Die Bürger Russlands, selbst diejenigen, die die sogenannte Spezialoperation unterstützen, sind nicht auf das hohe Risiko vorbereitet, sofort oder später durch einen Atomkrieg oder eine von Menschen verursachte nukleare Katastrophe zu sterben.

In ihrer Unterstützung oder Neutralität gegenüber den Handlungen der russischen Behörden gehen sie davon aus, dass eine "begrenzte Militäroperation" für sie selbst relativ sicher ist.

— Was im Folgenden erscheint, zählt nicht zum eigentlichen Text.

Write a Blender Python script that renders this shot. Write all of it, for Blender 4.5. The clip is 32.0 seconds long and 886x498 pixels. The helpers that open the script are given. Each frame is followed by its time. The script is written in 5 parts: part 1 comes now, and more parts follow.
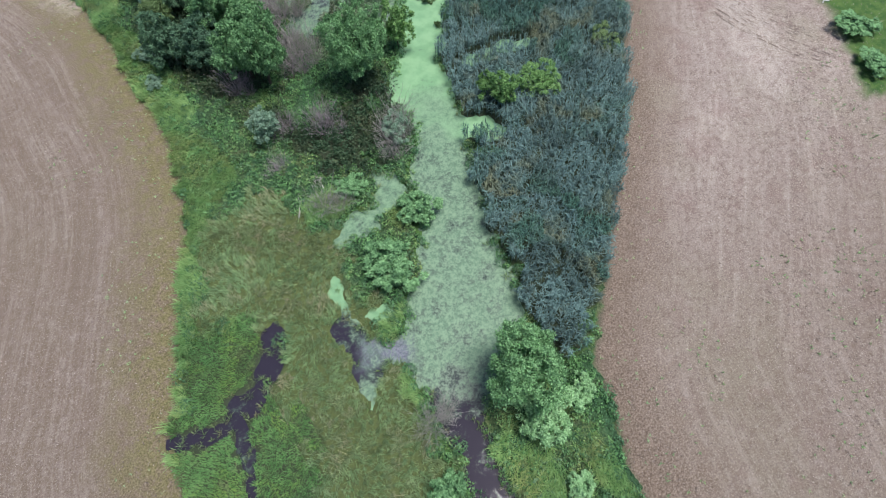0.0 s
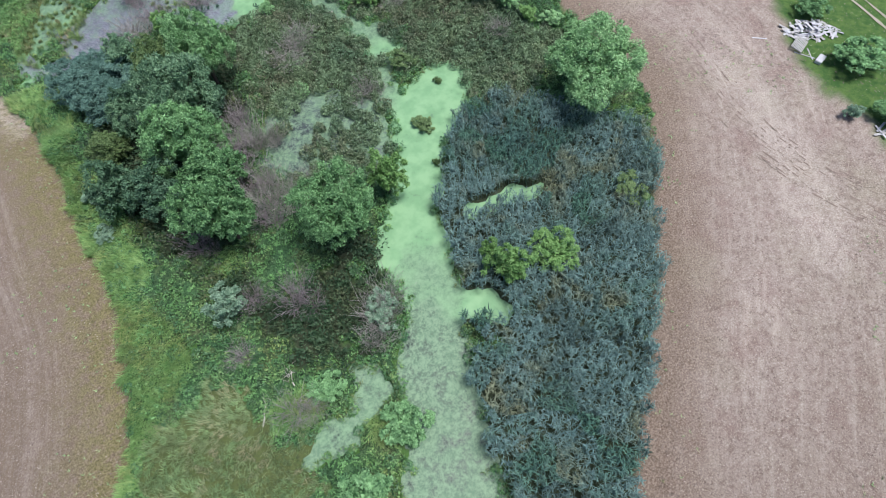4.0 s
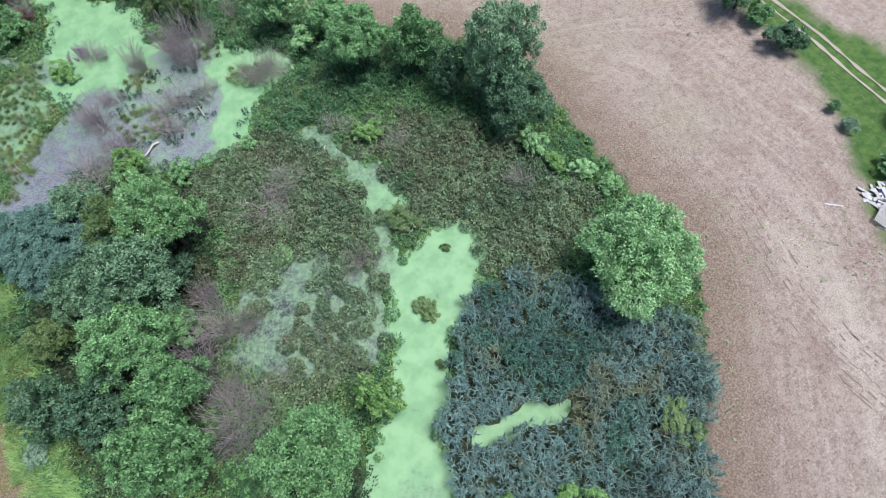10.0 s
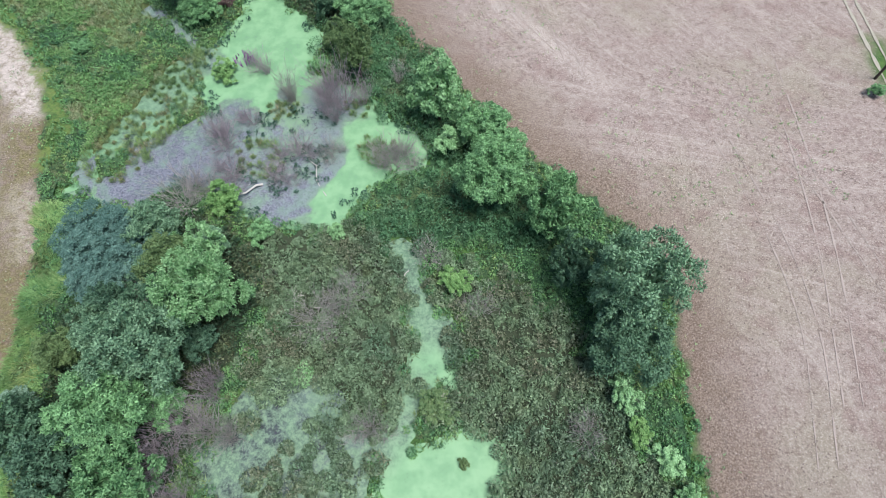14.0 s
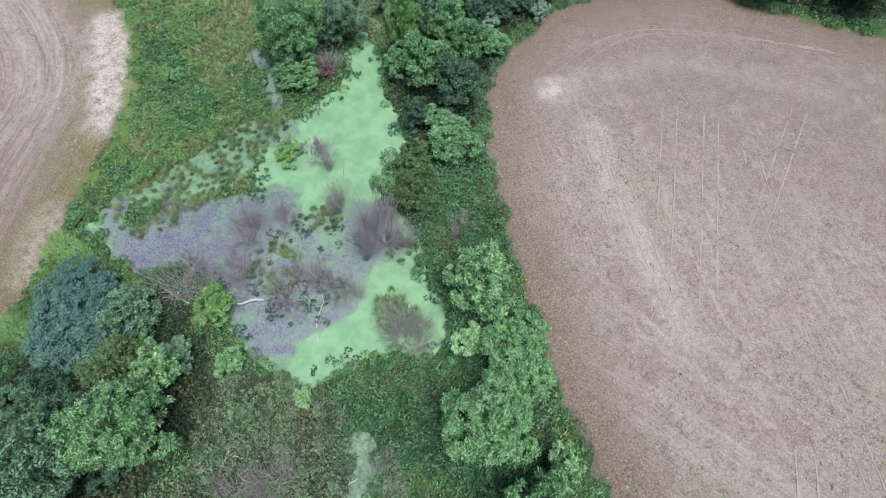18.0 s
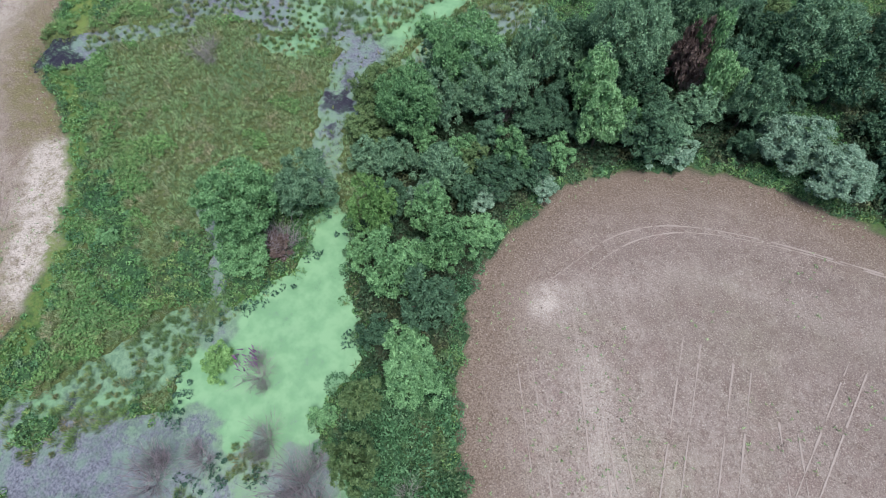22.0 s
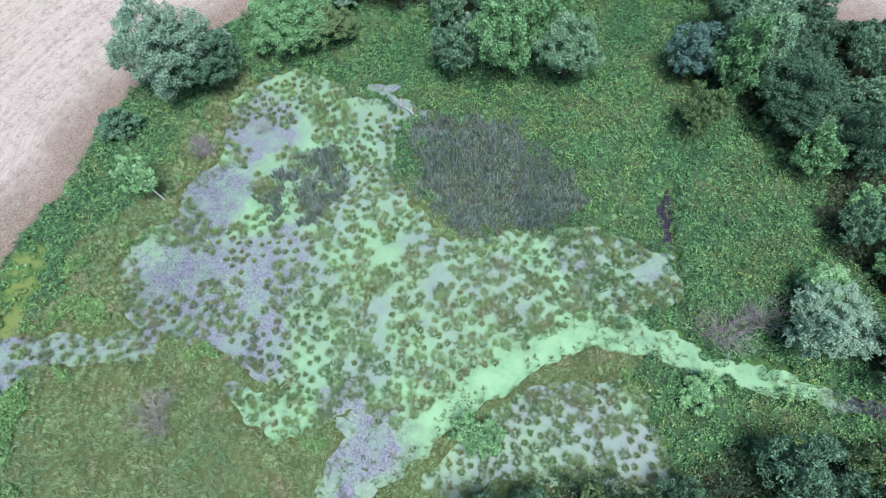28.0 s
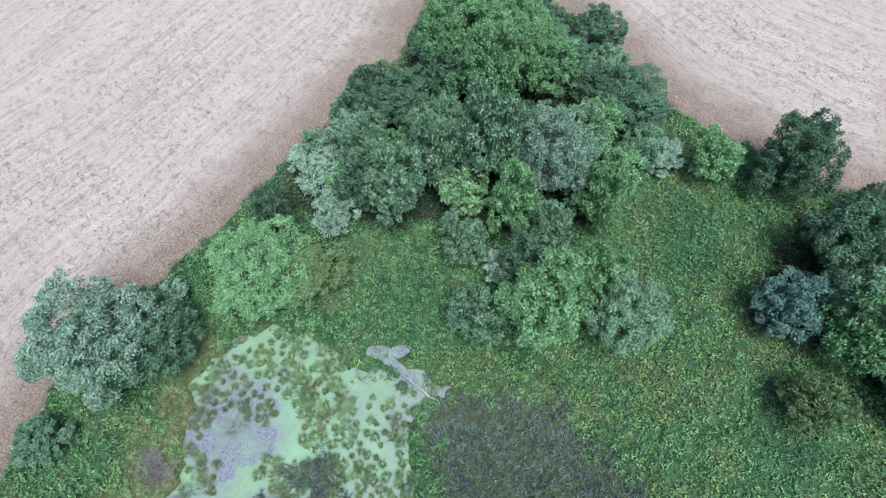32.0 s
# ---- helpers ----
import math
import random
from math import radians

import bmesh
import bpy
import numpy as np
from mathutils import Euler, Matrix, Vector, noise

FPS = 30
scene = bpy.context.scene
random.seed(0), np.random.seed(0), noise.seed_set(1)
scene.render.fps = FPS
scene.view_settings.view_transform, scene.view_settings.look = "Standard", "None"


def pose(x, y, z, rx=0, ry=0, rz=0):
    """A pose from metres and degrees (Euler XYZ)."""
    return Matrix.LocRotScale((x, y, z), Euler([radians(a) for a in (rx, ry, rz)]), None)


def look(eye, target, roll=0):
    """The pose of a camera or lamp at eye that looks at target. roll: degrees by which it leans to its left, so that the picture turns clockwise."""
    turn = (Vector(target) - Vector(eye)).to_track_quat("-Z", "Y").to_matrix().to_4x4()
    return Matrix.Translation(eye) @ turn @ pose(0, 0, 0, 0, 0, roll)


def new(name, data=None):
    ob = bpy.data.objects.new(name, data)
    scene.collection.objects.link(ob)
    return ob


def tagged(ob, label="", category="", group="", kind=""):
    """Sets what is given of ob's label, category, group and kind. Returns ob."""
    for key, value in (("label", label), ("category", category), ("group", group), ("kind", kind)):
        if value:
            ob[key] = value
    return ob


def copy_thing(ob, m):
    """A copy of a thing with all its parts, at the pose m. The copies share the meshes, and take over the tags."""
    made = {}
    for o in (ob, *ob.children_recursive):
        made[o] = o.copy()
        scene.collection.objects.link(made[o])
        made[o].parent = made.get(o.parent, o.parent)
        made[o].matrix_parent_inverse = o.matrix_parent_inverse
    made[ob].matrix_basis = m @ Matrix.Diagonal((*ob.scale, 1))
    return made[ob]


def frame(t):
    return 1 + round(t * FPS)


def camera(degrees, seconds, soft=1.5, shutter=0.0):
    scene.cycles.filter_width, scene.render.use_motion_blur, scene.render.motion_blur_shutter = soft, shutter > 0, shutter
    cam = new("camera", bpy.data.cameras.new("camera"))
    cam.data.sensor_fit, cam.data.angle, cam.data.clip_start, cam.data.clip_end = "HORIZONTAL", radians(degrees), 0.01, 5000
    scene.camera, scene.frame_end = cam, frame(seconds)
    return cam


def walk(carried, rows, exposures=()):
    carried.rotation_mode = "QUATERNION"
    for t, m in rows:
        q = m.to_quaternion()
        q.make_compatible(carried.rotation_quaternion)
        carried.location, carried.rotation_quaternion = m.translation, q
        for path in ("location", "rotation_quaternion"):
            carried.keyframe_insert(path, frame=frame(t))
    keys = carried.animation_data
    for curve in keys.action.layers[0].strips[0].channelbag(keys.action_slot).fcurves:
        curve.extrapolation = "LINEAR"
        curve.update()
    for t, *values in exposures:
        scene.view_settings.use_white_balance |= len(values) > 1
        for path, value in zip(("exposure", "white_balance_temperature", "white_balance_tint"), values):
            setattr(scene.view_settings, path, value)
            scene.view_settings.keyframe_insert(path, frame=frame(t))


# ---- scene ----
cam = camera(78.2, 32.0, soft=0.75)
METRES, EYE, TILT, LEAN, TURN = 182.2, 45.0, 0.0, 0.0, -29.3
ROWS = [
    (0.0, 0.0, 0.0, 0.0, -4.11, -63.26, 2.07),
    (0.5, 0.0017, 0.0153, 0.0003, -2.6, -63.22, 2.0),
    (1.0, 0.0037, 0.0303, 0.0004, -2.53, -63.23, 2.03),
    (1.5, 0.0054, 0.0452, 0.0006, -2.6, -63.31, 2.01),
    (2.0, 0.0072, 0.0596, 0.0008, -2.81, -63.37, 2.05),
    (2.5, 0.0087, 0.0736, 0.001, -2.96, -63.46, 2.04),
    (3.0, 0.0101, 0.0867, 0.0012, -2.97, -63.5, 2.03),
    (3.5, 0.0116, 0.098, 0.0011, -2.9, -63.47, 2.12),
    (5.5, 0.0129, 0.1355, 0.0001, -2.66, -63.67, 2.19),
    (6.0, 0.0126, 0.145, -0.0001, -2.67, -63.76, 2.18),
    (6.5, 0.0124, 0.154, -0.0005, -2.64, -63.74, 2.19),
    (7.0, 0.0124, 0.1635, -0.0006, -2.66, -63.79, 2.24),
    (7.5, 0.0125, 0.173, -0.0009, -2.69, -63.79, 2.25),
    (8.0, 0.0127, 0.1826, -0.001, -2.79, -63.8, 2.26),
    (8.5, 0.0135, 0.1923, -0.0011, -2.87, -63.8, 2.31),
    (9.0, 0.0144, 0.2023, -0.0011, -3.26, -63.85, 2.3),
    (9.5, 0.0158, 0.2124, -0.0009, -3.36, -63.85, 2.31),
    (10.0, 0.018, 0.2229, -0.0006, -1.02, -63.81, 2.32),
    (10.5, 0.0198, 0.2336, -0.0005, 3.74, -63.69, 2.1),
    (11.0, 0.0226, 0.245, -0.0004, 12.04, -63.47, 1.96),
    (11.5, 0.0248, 0.2572, -0.0004, 20.17, -63.27, 1.76),
    (12.0, 0.0259, 0.2701, -0.0006, 23.57, -63.22, 1.74),
    (12.5, 0.0259, 0.2834, -0.0006, 25.71, -63.17, 1.71),
    (13.0, 0.0249, 0.2967, -0.0007, 27.15, -63.09, 1.67),
    (13.5, 0.0232, 0.3103, -0.0005, 27.7, -63.1, 1.67),
    (14.0, 0.0213, 0.3236, -0.0002, 28.88, -63.01, 1.61),
    (14.5, 0.0191, 0.3374, 0.0001, 29.9, -62.98, 1.61),
    (16.5, 0.006, 0.3919, 0.0009, 47.83, -62.56, 1.08),
    (17.0, -0.0002, 0.4056, 0.0012, 48.49, -62.58, 1.1),
    (17.5, -0.0071, 0.4196, 0.0016, 52.44, -62.61, 0.97),
    (18.0, -0.0149, 0.4329, 0.0022, 53.33, -62.64, 0.97),
    (18.5, -0.0232, 0.4466, 0.0027, 57.9, -62.68, 0.88),
    (19.0, -0.0328, 0.4593, 0.0034, 59.09, -62.74, 0.81),
    (19.5, -0.0432, 0.472, 0.0039, 59.26, -62.81, 0.84),
    (20.0, -0.0542, 0.4843, 0.0043, 59.27, -62.82, 0.89),
    (20.5, -0.0656, 0.4963, 0.0044, 59.26, -62.78, 0.97),
    (21.0, -0.0788, 0.5084, 0.0051, 59.26, -62.91, 0.94),
    (21.5, -0.0921, 0.5208, 0.0055, 59.35, -62.98, 1.06),
    (22.0, -0.1065, 0.5327, 0.0057, 59.44, -63.06, 1.06),
    (22.5, -0.1212, 0.5443, 0.0058, 60.2, -63.02, 1.08),
    (23.0, -0.1368, 0.5561, 0.0061, 60.58, -63.07, 1.14),
    (23.5, -0.1532, 0.5673, 0.0067, 63.94, -63.09, 1.0),
    (24.0, -0.1703, 0.5786, 0.007, 66.87, -63.12, 0.96),
    (24.5, -0.1885, 0.5892, 0.0072, 68.11, -63.23, 0.93),
    (25.0, -0.2073, 0.5991, 0.0073, 68.06, -63.28, 0.98),
    (25.5, -0.2267, 0.6084, 0.0074, 68.54, -63.32, 1.0),
    (27.5, -0.3085, 0.6402, 0.0083, 70.08, -63.76, 1.06),
    (28.0, -0.3297, 0.6468, 0.0085, 68.99, -63.93, 1.09),
    (28.5, -0.3505, 0.6531, 0.0084, 67.75, -64.0, 1.17),
    (29.0, -0.371, 0.6594, 0.0084, 68.1, -64.08, 1.21),
    (29.5, -0.3919, 0.6653, 0.0084, 66.92, -64.24, 1.28),
    (30.0, -0.4122, 0.6714, 0.0084, 65.8, -64.41, 1.36),
    (30.5, -0.4322, 0.6777, 0.0083, 66.27, -64.52, 1.4),
    (31.0, -0.4522, 0.6839, 0.0083, 66.24, -64.68, 1.41),
    (31.5, -0.4719, 0.6903, 0.0082, 65.95, -64.86, 1.5),
    (32.0, -0.4916, 0.6967, 0.0082, 66.12, -65.07, 1.51),
]
walk(cam, [(t, pose(0, 0, EYE, TILT, LEAN, TURN) @ pose(METRES * x, METRES * y, METRES * z, 90 + pitch, roll, yaw)) for t, x, y, z, yaw, pitch, roll in ROWS], [(0.0, 1.0, 6320.0, 9.0), (10.0, 1.2, 6270.0, 9.0), (17.0, 1.07, 6170.0, 9.0), (19.0, 0.97, 6170.0, 9.0), (21.0, 0.87, 6170.0, 9.0), (23.0, 1.09, 6070.0, 9.0), (25.0, 1.4, 5970.0, 10.0), (29.0, 1.34, 5870.0, 10.0), (32.0, 1.24, 5820.0, 10.0)])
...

Selbst wenn die ukrainischen Streitkräfte die Februar-Linie 2022 erreichen sollten, würde dies für die große Mehrheit der Russen keine offensichtliche Bedrohung des persönlichen Überlebens darstellen und die Russen nicht davon überzeugen, dass eine von Menschen verursachte nukleare Katastrophe notwendig ist.

Die Drohung, in einer solchen Situation Nuklearwaffen einzusetzen, würde von der russischen Öffentlichkeit und Bürokratie wahrscheinlich als Zeichen einer unfähigen russischen Führung interpretiert werden.

Und selbst wenn die Propaganda bis zu einem gewissen Grad funktioniert, ist eine Massenflucht aus den Großstädten fast unvermeidlich, und die Eliten sowie führende Akteure der Bürokratie könnten dem Kreml die Unterstützung verweigern.